Gerçekten Dünyaca ünlü cerrahımız Prof. Dr. Mehmet Haberal, adını verdiği 8 Dünya Kadınlar günü Sempozyumuna katılan Özden İnönü Toker bu hareketi ile Prof. Haberal’ a ne kadar önem verdiğini de göstermiş oldu.
Son derece nezaket sahibi ve kibar biri olan Prof. Dr. Haberal, bu özel konuğu ile yakından ilgilendi ve elinden tutarak birlikte salon dışındaki arabasına kadar yolcu etti.
Prof. Dr. Mehmet Haberal’ da sempozyumda yaptığı konuşmada, Başkent Üniversitesi olarak böyle önemli bir günü yaşamaktan gurur duyuyoruz şeklinde konuştu.
Kadınlarımız ve genç kızlarımız konusunda çok duyarlı olan Prof. Dr. Mehmet Haberal bu duyarlılığı her fırsatta dile getirmekten çekinmez. Bir Gazeteci olarak, gerek Parlamentoda görev yaptığı süre içinde, gerekse yurt içinde ve yurt dışında katıldığı toplantılarda kadınlara karşı duyarlılığına hep şahit olmuşumdur.
Haberal hoca, meslek hayatı boyunca milyonlarca insanı tedavi etmiş, çok sayıda yoksul hastalara da kucak açmıştır. Yetmedi kendisine bağlı fakülte ve Hastanelerde öncelik kadınlara vermiştir. Bu sene kadınlar günü toplantısında yaptığı konuşmada bir sırrını daha öğrendik. Haberal hocanın yanında bugün itibariyle 10 bin kişi çalışmakta, bu sayının yarısından çoğu da kadın çalışanı, bunu da bu vesile ile anlatmış oldum.
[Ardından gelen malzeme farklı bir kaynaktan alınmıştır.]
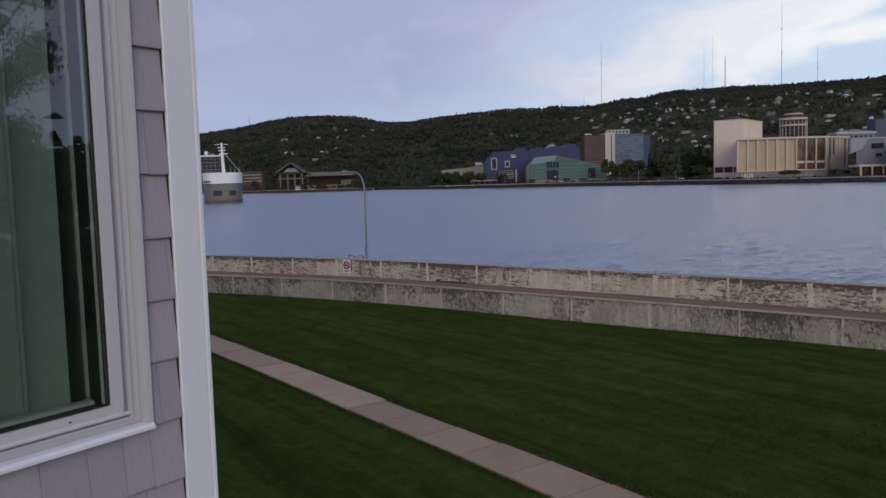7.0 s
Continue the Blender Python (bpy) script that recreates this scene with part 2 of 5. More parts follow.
def grass_material():
    m = material("lawn_grass", (0.0315, 0.0475, 0.0096), 0.95, spots=[
        ((0.22, 0.22, 1), 0.42, 0.62, (0.029, 0.046, 0.0100), 0.85), ((2.2, 2.2, 2.2), 0.46, 0.66, (0.048, 0.070, 0.016), 0.7), ((0.6, 0.9, 1), 0.50, 0.66, (0.044, 0.057, 0.0125), 0.7),
        ((0.9, 0.5, 1), 0.52, 0.66, (0.022, 0.036, 0.0075), 0.75), ((9, 9, 9), 0.50, 0.68, (0.019, 0.032, 0.006), 0.6), ((28, 28, 28), 0.5, 0.7, (0.012, 0.024, 0.004), 0.6)],
        bump=[((7, 7, 7), 0.05), ((45, 45, 45), 0.03)], spec=0.0)
    nt = m.node_tree
    N, L = nt.nodes.new, nt.links.new
    b = nt.nodes["Principled BSDF"]
    src = b.inputs["Base Color"].links[0].from_socket
    # faint mowing streaks laid along the flood wall
    tc, mp, wv = N("ShaderNodeTexCoord"), N("ShaderNodeMapping"), N("ShaderNodeTexNoise")
    turn = N("ShaderNodeMapping")
    turn.inputs["Rotation"].default_value = (0, 0, radians(STREAK))
    mp.inputs["Scale"].default_value = (0.10, 1.1, 1)
    L(tc.outputs["Object"], turn.inputs[0])
    L(turn.outputs[0], mp.inputs[0])
    L(mp.outputs[0], wv.inputs["Vector"])
    wv.inputs["Scale"].default_value, wv.inputs["Detail"].default_value, wv.inputs["Roughness"].default_value, wv.inputs["Distortion"].default_value = 1.0, 6, 0.66, 0.7
    mr = N("ShaderNodeMapRange")
    mr.inputs[1].default_value, mr.inputs[2].default_value = 0.3, 0.7
    mr.inputs[3].default_value, mr.inputs[4].default_value = 0.60, 1.52
    L(wv.outputs["Fac"], mr.inputs[0])
    hs = N("ShaderNodeHueSaturation")
    L(mr.outputs[0], hs.inputs["Value"])
    L(src, hs.inputs["Color"])
    L(hs.outputs[0], b.inputs["Base Color"])
    b.inputs["Sheen Weight"].default_value, b.inputs["Sheen Roughness"].default_value = 0.04, 0.45      # blade tips catch light along the lawn
    b.inputs["Sheen Tint"].default_value = (0.45, 0.7, 0.15, 1)
    return m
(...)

Ne diyeyim 8 Mart Kadınlar günü nedeniyle İhsan Doğramacı salonunda düzenlediği ‘’8 Mart Kadınlar günü ‘’ toplantısı ve tarihi bir isim olan İnönü’nün kızı Özden İnönü Toker’i toplantıya getirmesi gerçekten önemli buluyorum. Bu nedenle ünlü hocamız Mehmet Haberal’ı kutluyorum.